Salma (Hiam Abbass) is a 45-year-old widow from a Palestinian village who lives next to the border between Israel and the West Bank. Salma's husband died ten years ago of a heart attack; her son is in America, and her daughters are living their own lives far away. She has inherited a lemon grove planted by her father 50 years ago which she takes care of with Abu Hussam (Tarik Copty), an elderly friend of the family. They both see the trees as having souls and feelings which is why they tend them with love and care.

The Palestinian woman's routine and way of life is turned upside down when Israel Navon (Doron Tavory), the new Israeli Defense minister, moves into a new house along with his wife Mira (Rona Lipaz-Michael). Their property sits right on the edge of Salma's lemon grove and Israeli security forces deem that terrorists could hide in the trees and threaten the safety of the minister. They set up a military watchtower and issue an order that the lemon trees must be uprooted. In a letter informing Salma of this decision, the Israeli authorities promise to compensate her for the loss.

Salma is shocked by the injustice of this order and the disrespect for her home and vocation. Armed with nothing but courage and hope, she decides to challenge the military decision in Israeli courts. Determined not to lose her trees, she says, "I've had my share of grief in life."

Salma finds a Palestinian lawyer Ziad Daud (Ali Suliman) to represent her in Ramalluh. They both realize that winning the case is a long shot. Things go poorly in the first hearing but Salma decides to continue, taking her case all the way up to the Israeli Supreme Court. Meanwhile, she and Ziad confront their mutual loneliness. He is a 34-year-old who went to law school in Russia; he's divorced from his Russian wife and has left a child behind. Salma has lived alone for a long time under the prying eyes of the male Palestinian community who have very rigorous ideas about what constitutes proper behavior by Muslim widows. A tender romance begins between Ziad and Salma that surprises them both and touches them deeply.

Eran Riklas (The Syrian Bride) directs this poignant drama which shows the important role empathy can play in the ongoing Israeli and Palestinian conflict.
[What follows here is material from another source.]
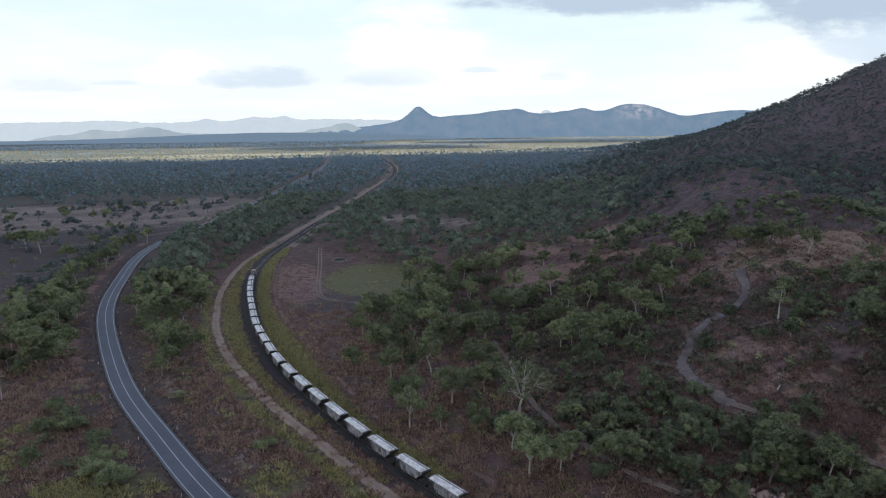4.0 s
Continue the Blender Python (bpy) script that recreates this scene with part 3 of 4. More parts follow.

Buddhist writer Stephen Batchelor has observed, "There are moments when we experience ourselves not at odds with others but as participants in a shared reality. . . . Ethical integrity originates in empathy, for then we take the well-being of others to heart and are moved to be generous and caring."

Salma finds a new ally in a person she hasn't even spoken to but who intuitively understands her plight. Mira Navon, wife of the Israeli Minister of Defense, is lonely too. Only her prison is a luxurious new home. She knows that her charismatic husband is having an affair with a young woman and she has given up hope that he will ever change. When Mira first sees the lemon grove, she comments "Isn't it charming?" As time goes on, she observes Salma's courage and independence in the face of power and prejudice. She senses the loneliness they share and the integrity it takes to stand up for what one believes in. Mira's empathy animates her to take an action that changes her life forever.

The Israeli-Palestinian crisis needs more bridge-builders and less construction of walls that separate peoples. Lemon Tree is an important film that shows the simple but morally elegant way to bring about change in a milieu drenched with mistrust.